Attorneys Baker, Jeremiah Stuchiner and Vladimir Goutsaliouk
unsuccessfully sought an order of release for the girls. U.S.
Magistrate Judge Robert Johnston said he could find no legal basis to
grant the request.

“I thought the judge would send them home,” said younger sister
Michele Sarkisian, 13, after the ruling. “At least he gave us more
time though. He didn’t deport them today.”

Sarkisian said the mental state of his daughters had been
deteriorating while in custody. The limited phone calls they were
able to make from Los Angeles were filled with tears. Emma,
especially, was growing increasingly depressed.

During the hearing, Johnston voiced concern about the welfare of the
girls and asked about the conditions of their detention.

Attorney Tom Walter, representing U.S. Immigrations and Custom
Enforcement, said he understood from officers at the Los Angeles
Detention Center that the girls were kept separate from the general
population and given access to family and legal counsel.

Stuchiner, who took the case for free, took issue with that
assertion.

Immigration officials did not tell the family where the girls were
being held for more than a week, he said. They lack access to
showers, he said, and on Thursday told him they had been without
toothbrushes and toothpaste since they arrived at the detention
center Jan. 14.

And, Stuchiner added, the girls’ access to their family was limited
to 12 minutes at a time, the duration of the phone cards they receive
while in detention.

“It’s ridiculous,” Stuchiner said. “It’s just silly to say the family
has access.”

Baker said family friends were permitted to deliver fresh clothes to
the girls on Thursday, as they prepared to return home.

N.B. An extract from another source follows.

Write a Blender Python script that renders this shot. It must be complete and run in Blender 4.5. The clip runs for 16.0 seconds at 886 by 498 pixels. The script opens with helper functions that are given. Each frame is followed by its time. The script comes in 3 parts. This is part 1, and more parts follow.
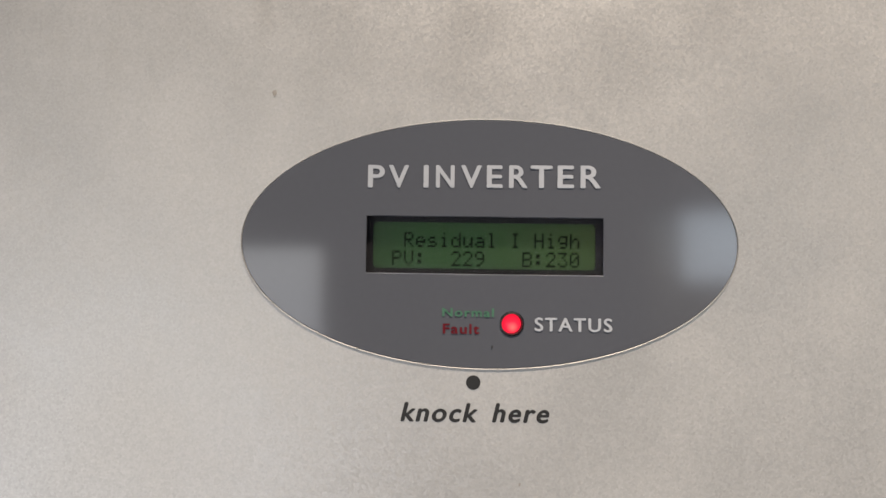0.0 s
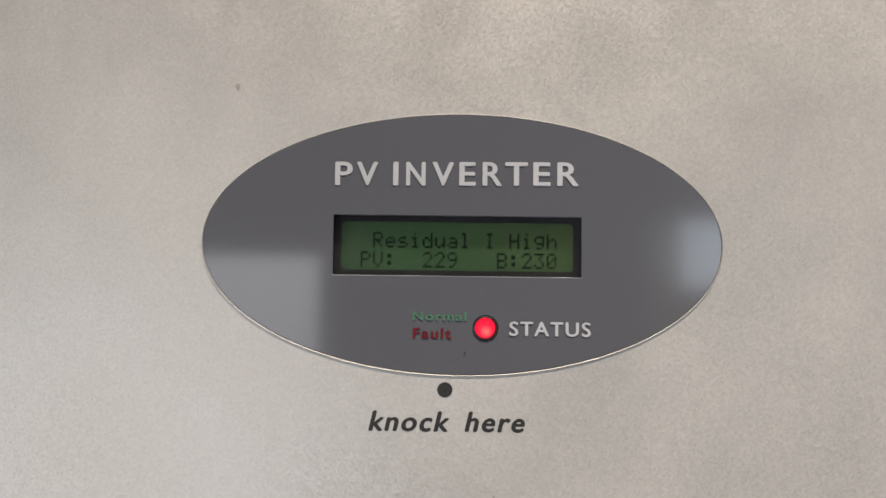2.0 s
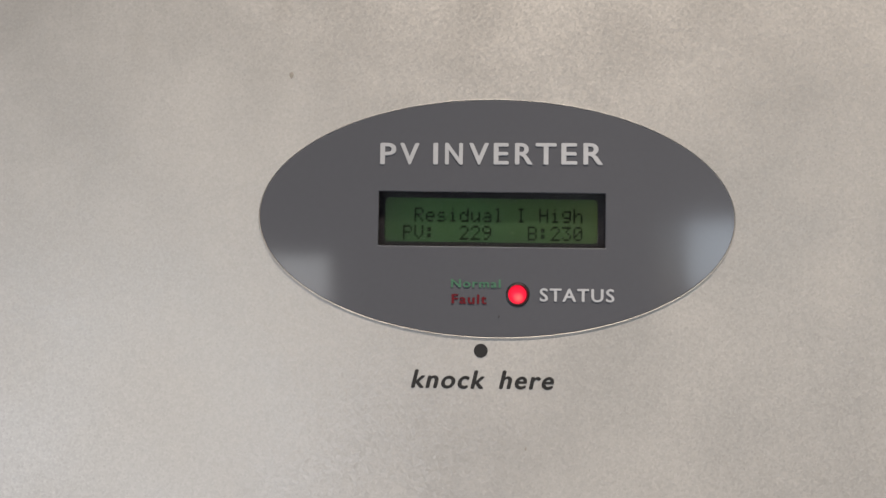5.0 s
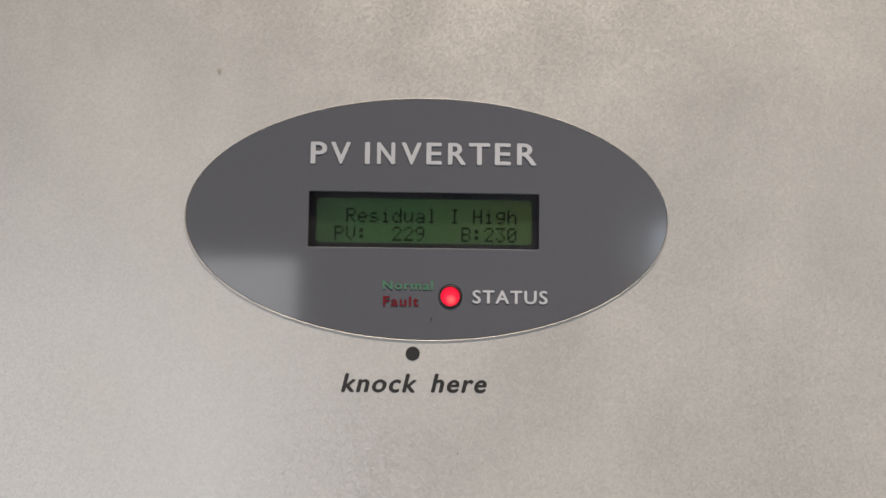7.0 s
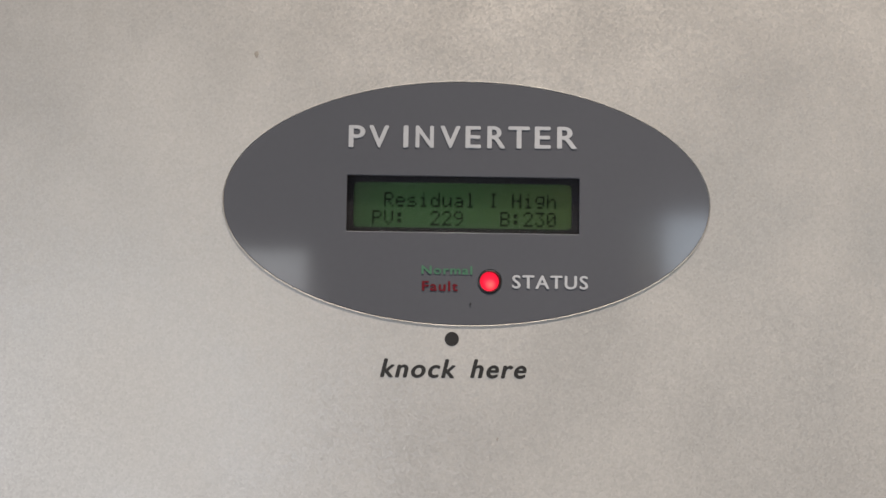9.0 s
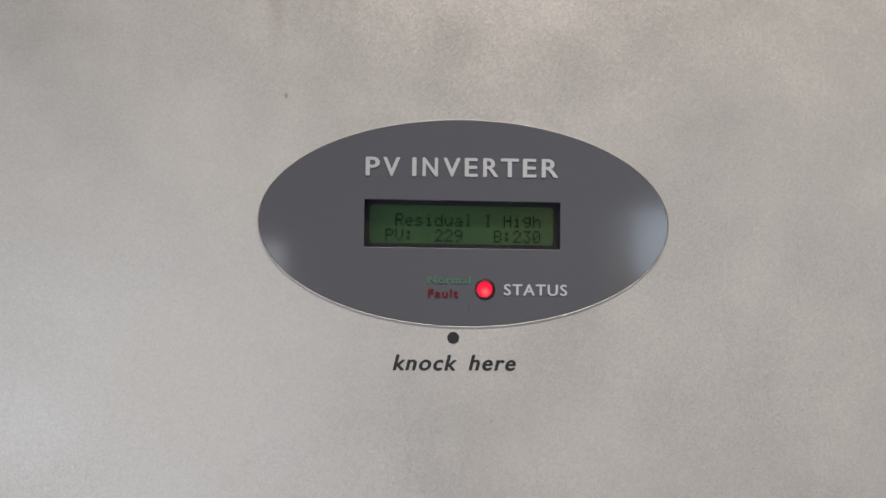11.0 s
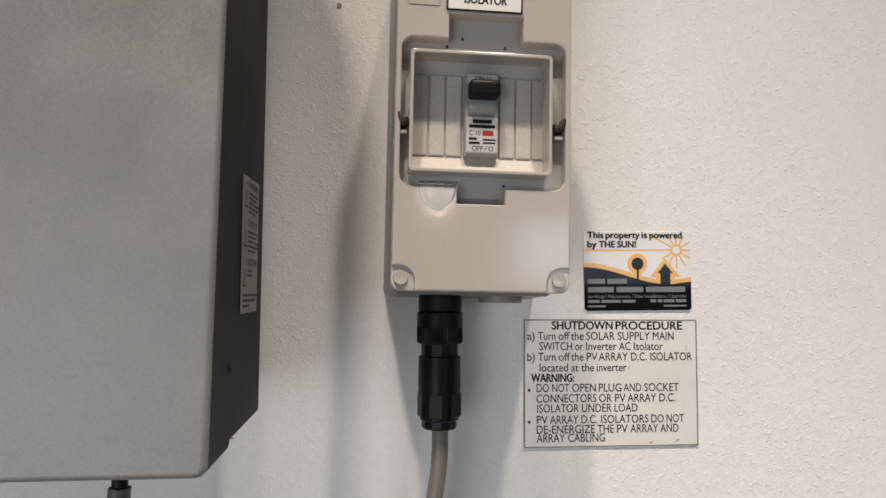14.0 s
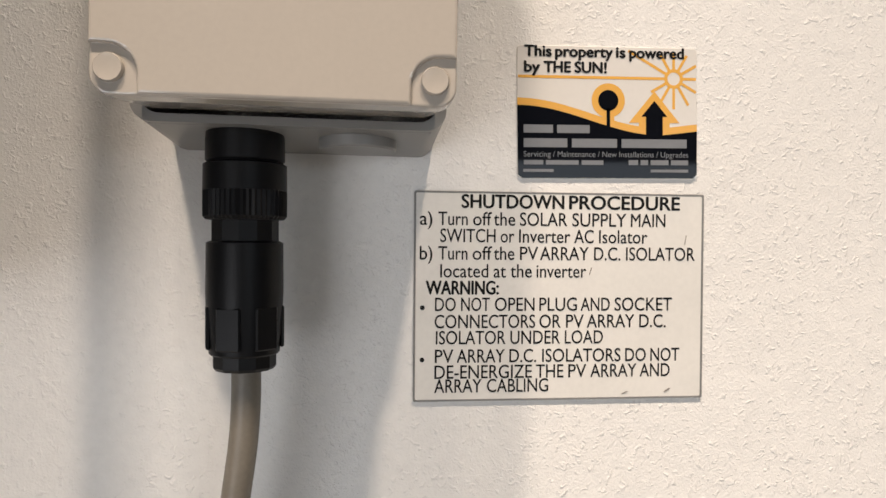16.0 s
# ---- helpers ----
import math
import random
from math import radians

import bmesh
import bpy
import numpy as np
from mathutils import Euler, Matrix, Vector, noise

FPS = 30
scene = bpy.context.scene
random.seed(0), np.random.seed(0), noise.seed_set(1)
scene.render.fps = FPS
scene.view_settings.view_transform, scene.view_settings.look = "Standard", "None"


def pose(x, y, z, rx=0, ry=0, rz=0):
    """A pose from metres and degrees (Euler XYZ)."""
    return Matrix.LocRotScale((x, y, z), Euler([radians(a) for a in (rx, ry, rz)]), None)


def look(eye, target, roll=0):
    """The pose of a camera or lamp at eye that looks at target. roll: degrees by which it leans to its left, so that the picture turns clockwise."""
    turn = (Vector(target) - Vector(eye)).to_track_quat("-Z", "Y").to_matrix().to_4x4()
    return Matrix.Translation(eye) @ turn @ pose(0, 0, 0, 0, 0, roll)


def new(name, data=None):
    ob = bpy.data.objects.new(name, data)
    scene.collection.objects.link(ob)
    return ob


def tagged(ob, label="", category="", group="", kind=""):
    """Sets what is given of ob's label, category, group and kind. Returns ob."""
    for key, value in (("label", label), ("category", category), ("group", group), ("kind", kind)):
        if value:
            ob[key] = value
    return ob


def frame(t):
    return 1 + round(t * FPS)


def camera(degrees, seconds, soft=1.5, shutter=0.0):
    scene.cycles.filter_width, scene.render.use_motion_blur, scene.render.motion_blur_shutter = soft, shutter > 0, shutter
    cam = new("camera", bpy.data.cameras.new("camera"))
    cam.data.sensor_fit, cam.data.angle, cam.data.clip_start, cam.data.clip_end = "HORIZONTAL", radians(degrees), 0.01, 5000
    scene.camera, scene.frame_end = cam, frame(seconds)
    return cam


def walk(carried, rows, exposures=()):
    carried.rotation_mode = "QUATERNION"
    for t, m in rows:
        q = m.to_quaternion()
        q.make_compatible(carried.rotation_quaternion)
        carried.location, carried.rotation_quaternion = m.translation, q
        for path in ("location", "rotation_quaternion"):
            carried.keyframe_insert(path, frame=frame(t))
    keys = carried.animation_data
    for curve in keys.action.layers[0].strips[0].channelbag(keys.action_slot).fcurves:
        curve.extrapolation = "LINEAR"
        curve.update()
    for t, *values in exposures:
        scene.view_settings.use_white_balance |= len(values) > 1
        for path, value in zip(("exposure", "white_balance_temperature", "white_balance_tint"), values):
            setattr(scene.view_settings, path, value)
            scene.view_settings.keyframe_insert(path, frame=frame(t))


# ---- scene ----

Elizabeth Sarkisian, 12, plans to meet her sisters with Titi in tow,
the family mutt that Mariam loves best.

The separation has been a burden on the Sarkisian family, which
relies on Emma and Mariam to help run the family business. The
Sarkisians live in northwest Las Vegas, where Mariam attended Palo
Verde High School as a senior. Emma graduated from Palo Verde in
2004.

Mariam’s teachers have called the family to say that they will be
happy to help her catch up when she returns. While in detention,
Mariam missed her final exams.

The father had to fight back his tears Thursday morning when he
described his 10-year-old daughter’s worry for her sisters’ plight.

“Patricia, the youngest, comes to me every day and asks if it’s true
they will let Emma and Mariam go free today,” he said.

The decision to release the girls does not set any kind of legal
precedent, Baker said. Immigration officials have discretion within
the law.

The girls are still technically illegal, but the deferment means that
the father will be given time to obtain citizenship. Once he has
that, he can sponsor both his daughters for legal residency.

That was the solution defense attorneys had sought from the start.
Baker laughed when asked why immigration officials didn’t exercise
their discretion from the outset.

“They did,” Baker said. “They exercised it in the negative.”